Pictures within the data are to be left out; everything else must be reproduced exactly.

EXCERPTED DATA =
╔══

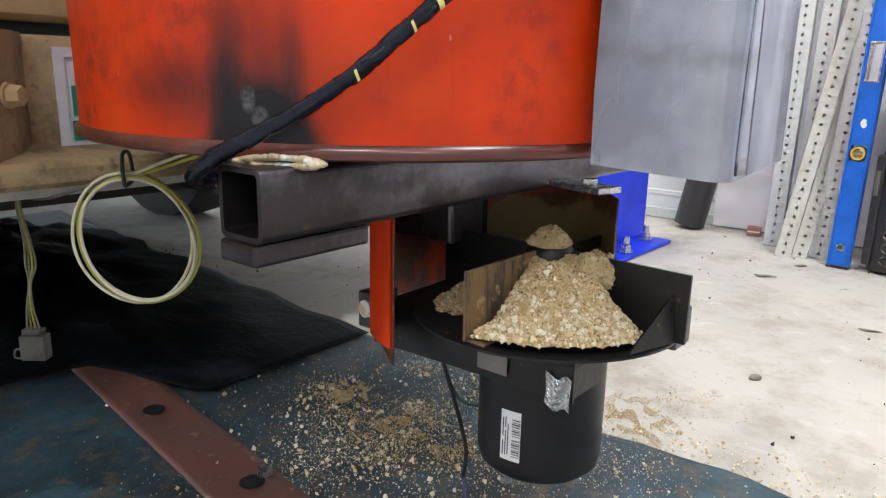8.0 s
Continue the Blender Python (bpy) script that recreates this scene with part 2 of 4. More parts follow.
m = Mat("galvanised", (0.60, 0.63, 0.61), 0.5, 0.3)
m.over(m.math("MULTIPLY", m.ramp(m.voronoi(70.0), 0.2, 0.7), 0.4), (0.70, 0.73, 0.71))
m.over(m.math("MULTIPLY", m.ramp(m.noise(8.0, 6, 0.65), 0.55, 0.75), 0.55), (0.30, 0.29, 0.24))
GALV = m.mat

m = Mat("old_galvanised", (0.52, 0.52, 0.47), 0.6, 0.2)
m.over(m.math("MULTIPLY", m.ramp(m.noise(9.0, 6, 0.65), 0.45, 0.7), 0.7), (0.33, 0.29, 0.23))
GALV_OLD = m.mat

m = Mat("rusty_black", (0.010, 0.010, 0.011), 0.36, 0.2)
m.over(m.math("MULTIPLY", m.ramp(m.noise(22.0, 6, 0.7), 0.55, 0.74), 0.55), (0.055, 0.040, 0.026))
m.over(m.math("MULTIPLY", m.ramp(m.noise(75.0, 4), 0.64, 0.74), 0.6), (0.20, 0.15, 0.09))
BLACK_STEEL = m.bump(m.noise(90.0), 0.3).mat

m = Mat("rust_vane", (0.20, 0.12, 0.055), 0.65, 0.2)
m.over(m.ramp(m.noise(24.0, 5, 0.7, m.scaled(2, 2, 0.4)), 0.45, 0.6), (0.045, 0.04, 0.035))
m.over(m.math("MULTIPLY", m.ramp(m.noise(60.0, 4), 0.58, 0.7), 0.7), (0.42, 0.32, 0.17))
RUST = m.bump(m.noise(80.0), 0.4).mat

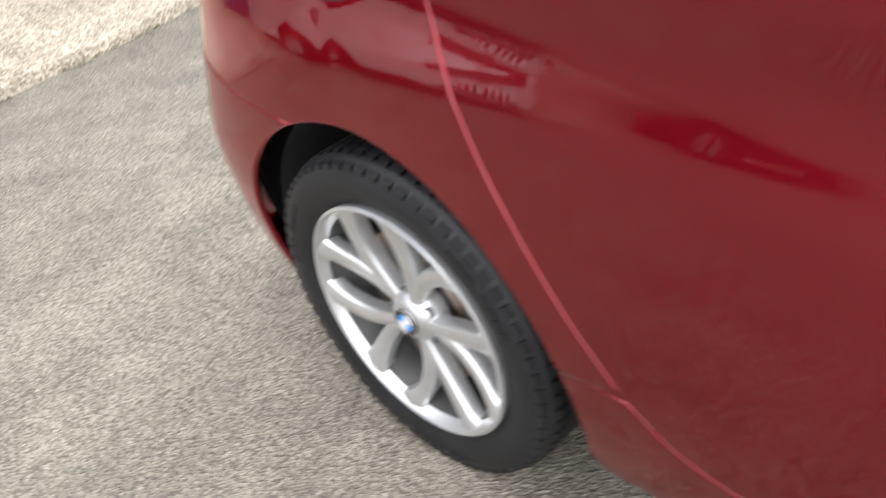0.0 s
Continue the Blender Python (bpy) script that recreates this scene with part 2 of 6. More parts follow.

╚══

RESULT BELOW =
8.0 s
Continue the Blender Python (bpy) script that recreates this scene with part 2 of 4. More parts follow.
m = Mat("galvanised", (0.60, 0.63, 0.61), 0.5, 0.3)
m.over(m.math("MULTIPLY", m.ramp(m.voronoi(70.0), 0.2, 0.7), 0.4), (0.70, 0.73, 0.71))
m.over(m.math("MULTIPLY", m.ramp(m.noise(8.0, 6, 0.65), 0.55, 0.75), 0.55), (0.30, 0.29, 0.24))
GALV = m.mat

m = Mat("old_galvanised", (0.52, 0.52, 0.47), 0.6, 0.2)
m.over(m.math("MULTIPLY", m.ramp(m.noise(9.0, 6, 0.65), 0.45, 0.7), 0.7), (0.33, 0.29, 0.23))
GALV_OLD = m.mat

m = Mat("rusty_black", (0.010, 0.010, 0.011), 0.36, 0.2)
m.over(m.math("MULTIPLY", m.ramp(m.noise(22.0, 6, 0.7), 0.55, 0.74), 0.55), (0.055, 0.040, 0.026))
m.over(m.math("MULTIPLY", m.ramp(m.noise(75.0, 4), 0.64, 0.74), 0.6), (0.20, 0.15, 0.09))
BLACK_STEEL = m.bump(m.noise(90.0), 0.3).mat

m = Mat("rust_vane", (0.20, 0.12, 0.055), 0.65, 0.2)
m.over(m.ramp(m.noise(24.0, 5, 0.7, m.scaled(2, 2, 0.4)), 0.45, 0.6), (0.045, 0.04, 0.035))
m.over(m.math("MULTIPLY", m.ramp(m.noise(60.0, 4), 0.58, 0.7), 0.7), (0.42, 0.32, 0.17))
RUST = m.bump(m.noise(80.0), 0.4).mat

0.0 s
Continue the Blender Python (bpy) script that recreates this scene with part 2 of 6. More parts follow.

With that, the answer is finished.